▶ [DATASET EXTRACT]:
------------------------

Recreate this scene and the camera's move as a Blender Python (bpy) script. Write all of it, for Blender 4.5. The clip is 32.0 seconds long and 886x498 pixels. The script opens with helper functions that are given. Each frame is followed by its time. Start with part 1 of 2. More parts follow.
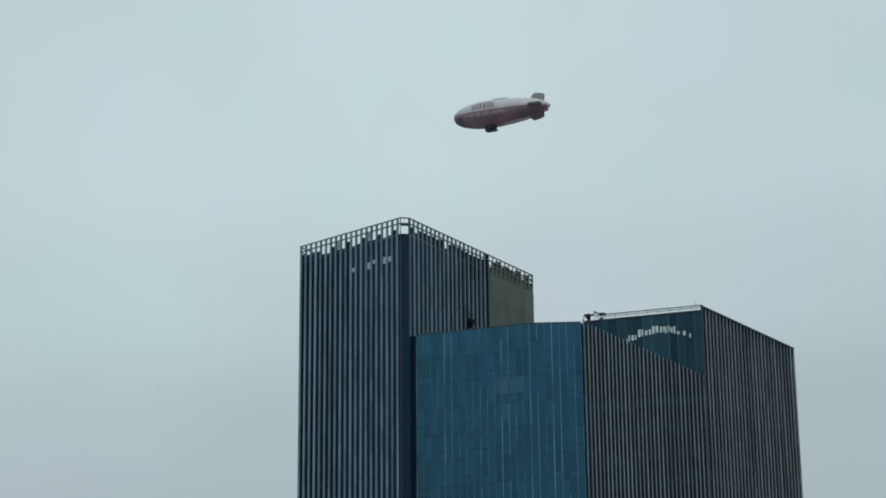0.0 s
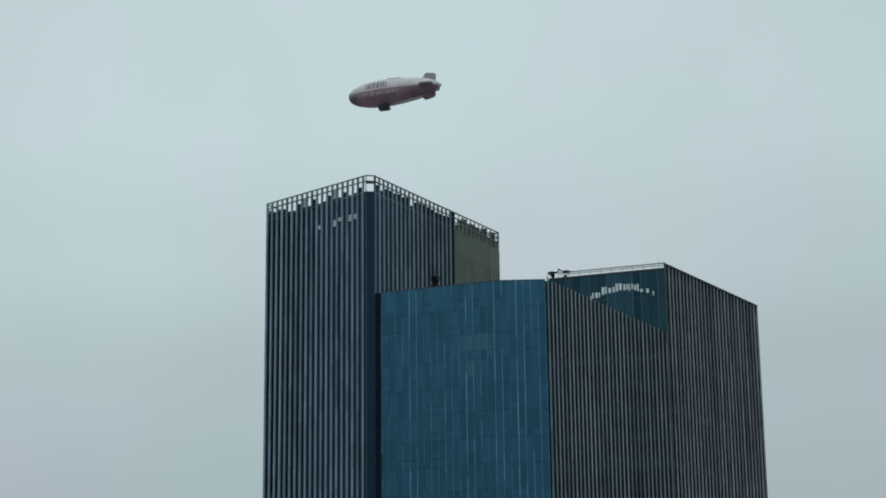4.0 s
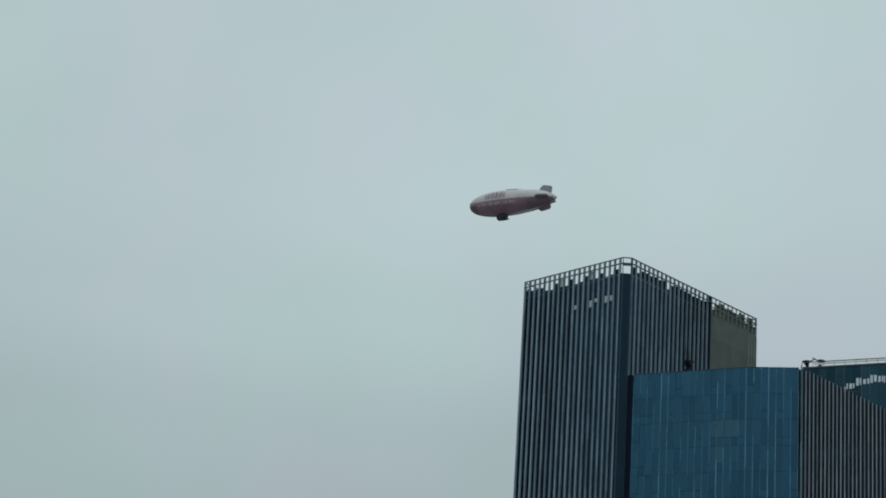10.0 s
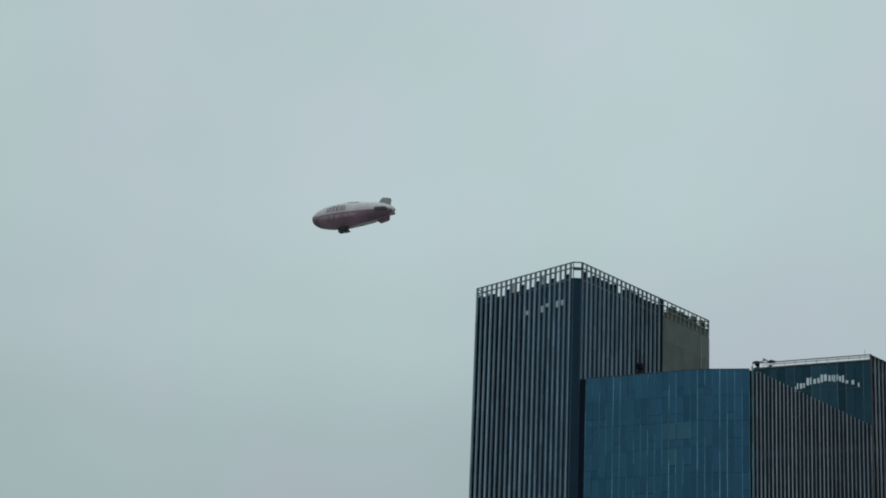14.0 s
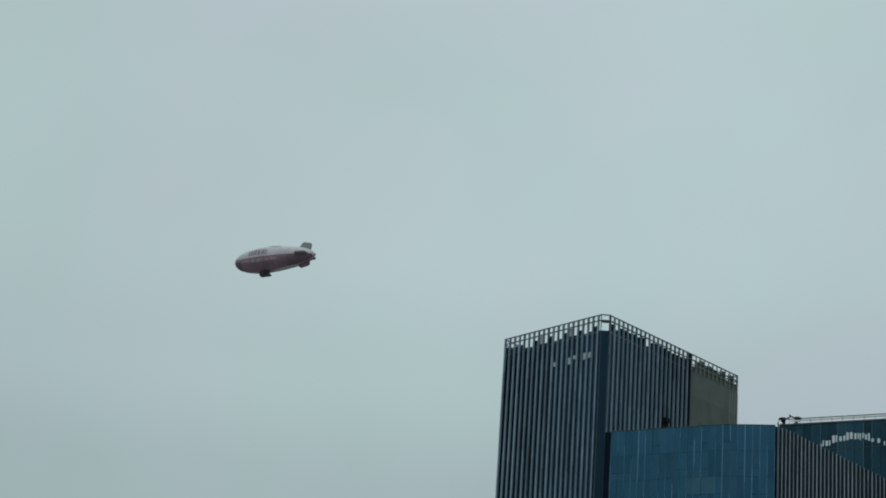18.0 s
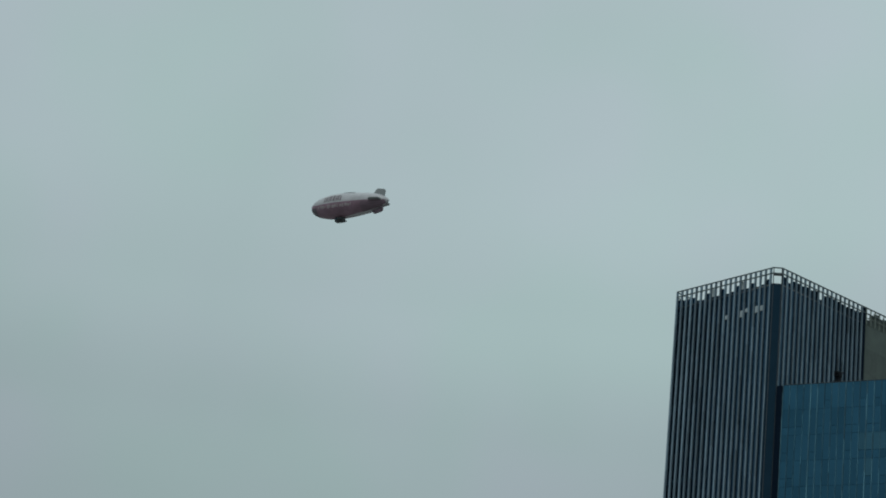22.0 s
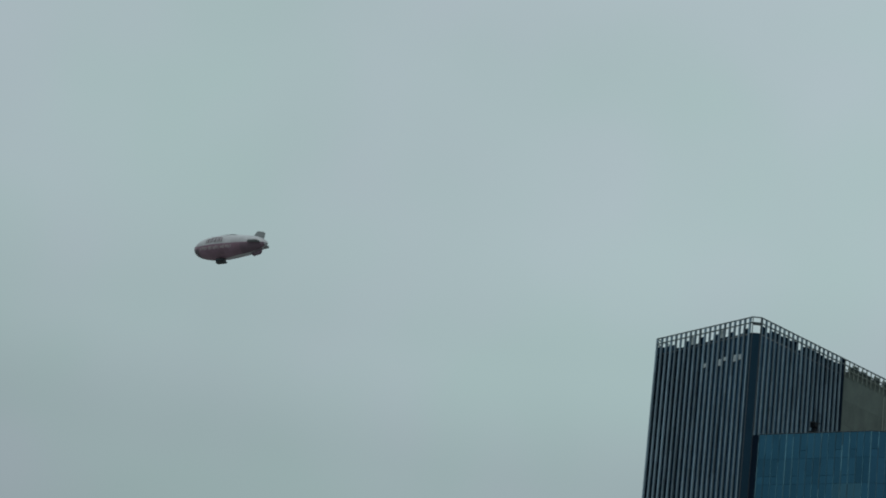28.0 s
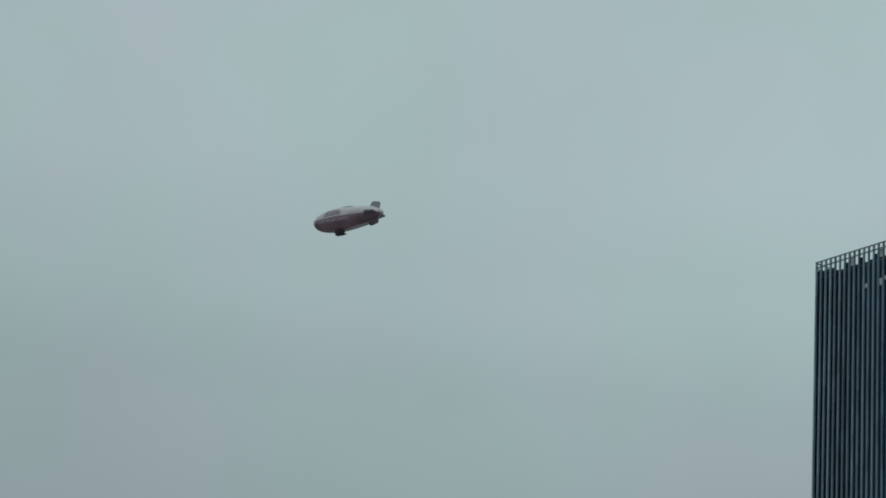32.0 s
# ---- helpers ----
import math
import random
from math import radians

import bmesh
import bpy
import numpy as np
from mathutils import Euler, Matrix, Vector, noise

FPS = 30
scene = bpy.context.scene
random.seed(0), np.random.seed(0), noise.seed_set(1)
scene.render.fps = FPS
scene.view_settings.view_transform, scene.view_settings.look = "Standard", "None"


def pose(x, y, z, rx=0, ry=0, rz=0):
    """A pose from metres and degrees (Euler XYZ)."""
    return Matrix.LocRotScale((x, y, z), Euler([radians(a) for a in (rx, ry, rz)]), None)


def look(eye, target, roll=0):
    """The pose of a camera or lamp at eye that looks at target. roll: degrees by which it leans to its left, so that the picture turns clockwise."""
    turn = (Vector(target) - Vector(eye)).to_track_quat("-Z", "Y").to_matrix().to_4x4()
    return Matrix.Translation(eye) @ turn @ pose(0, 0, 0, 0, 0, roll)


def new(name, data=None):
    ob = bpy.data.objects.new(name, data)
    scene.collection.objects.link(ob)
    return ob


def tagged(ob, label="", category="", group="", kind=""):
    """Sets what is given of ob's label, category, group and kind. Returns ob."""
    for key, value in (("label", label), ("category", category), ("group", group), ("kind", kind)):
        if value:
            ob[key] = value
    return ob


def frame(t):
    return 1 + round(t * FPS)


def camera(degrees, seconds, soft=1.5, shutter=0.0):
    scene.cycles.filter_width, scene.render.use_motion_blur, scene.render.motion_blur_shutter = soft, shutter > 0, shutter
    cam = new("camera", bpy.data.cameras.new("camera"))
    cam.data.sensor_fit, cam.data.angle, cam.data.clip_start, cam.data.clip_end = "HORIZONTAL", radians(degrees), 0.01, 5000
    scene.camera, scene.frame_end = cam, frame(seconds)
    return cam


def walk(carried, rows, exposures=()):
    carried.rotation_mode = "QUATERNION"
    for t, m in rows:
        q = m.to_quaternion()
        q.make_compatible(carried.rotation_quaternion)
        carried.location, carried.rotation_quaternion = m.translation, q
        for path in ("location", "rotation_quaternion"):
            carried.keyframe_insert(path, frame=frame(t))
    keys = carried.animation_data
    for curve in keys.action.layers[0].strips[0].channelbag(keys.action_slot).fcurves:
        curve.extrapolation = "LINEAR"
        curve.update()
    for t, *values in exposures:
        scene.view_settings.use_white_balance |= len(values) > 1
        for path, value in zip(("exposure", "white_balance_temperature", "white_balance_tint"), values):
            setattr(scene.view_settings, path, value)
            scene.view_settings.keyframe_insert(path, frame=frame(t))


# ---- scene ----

------------------------

▶ [THE PROBLEM]: From the data above, write out everything exactly except the pictures.

▶ [OUTPUT OF THE EXERCISE]:
Recreate this scene and the camera's move as a Blender Python (bpy) script. Write all of it, for Blender 4.5. The clip is 32.0 seconds long and 886x498 pixels. The script opens with helper functions that are given. Each frame is followed by its time. Start with part 1 of 2. More parts follow.
0.0 s
4.0 s
10.0 s
14.0 s
18.0 s
22.0 s
28.0 s
32.0 s
# ---- helpers ----
import math
import random
from math import radians

import bmesh
import bpy
import numpy as np
from mathutils import Euler, Matrix, Vector, noise

FPS = 30
scene = bpy.context.scene
random.seed(0), np.random.seed(0), noise.seed_set(1)
scene.render.fps = FPS
scene.view_settings.view_transform, scene.view_settings.look = "Standard", "None"


def pose(x, y, z, rx=0, ry=0, rz=0):
    """A pose from metres and degrees (Euler XYZ)."""
    return Matrix.LocRotScale((x, y, z), Euler([radians(a) for a in (rx, ry, rz)]), None)


def look(eye, target, roll=0):
    """The pose of a camera or lamp at eye that looks at target. roll: degrees by which it leans to its left, so that the picture turns clockwise."""
    turn = (Vector(target) - Vector(eye)).to_track_quat("-Z", "Y").to_matrix().to_4x4()
    return Matrix.Translation(eye) @ turn @ pose(0, 0, 0, 0, 0, roll)


def new(name, data=None):
    ob = bpy.data.objects.new(name, data)
    scene.collection.objects.link(ob)
    return ob


def tagged(ob, label="", category="", group="", kind=""):
    """Sets what is given of ob's label, category, group and kind. Returns ob."""
    for key, value in (("label", label), ("category", category), ("group", group), ("kind", kind)):
        if value:
            ob[key] = value
    return ob


def frame(t):
    return 1 + round(t * FPS)


def camera(degrees, seconds, soft=1.5, shutter=0.0):
    scene.cycles.filter_width, scene.render.use_motion_blur, scene.render.motion_blur_shutter = soft, shutter > 0, shutter
    cam = new("camera", bpy.data.cameras.new("camera"))
    cam.data.sensor_fit, cam.data.angle, cam.data.clip_start, cam.data.clip_end = "HORIZONTAL", radians(degrees), 0.01, 5000
    scene.camera, scene.frame_end = cam, frame(seconds)
    return cam


def walk(carried, rows, exposures=()):
    carried.rotation_mode = "QUATERNION"
    for t, m in rows:
        q = m.to_quaternion()
        q.make_compatible(carried.rotation_quaternion)
        carried.location, carried.rotation_quaternion = m.translation, q
        for path in ("location", "rotation_quaternion"):
            carried.keyframe_insert(path, frame=frame(t))
    keys = carried.animation_data
    for curve in keys.action.layers[0].strips[0].channelbag(keys.action_slot).fcurves:
        curve.extrapolation = "LINEAR"
        curve.update()
    for t, *values in exposures:
        scene.view_settings.use_white_balance |= len(values) > 1
        for path, value in zip(("exposure", "white_balance_temperature", "white_balance_tint"), values):
            setattr(scene.view_settings, path, value)
            scene.view_settings.keyframe_insert(path, frame=frame(t))


# ---- scene ----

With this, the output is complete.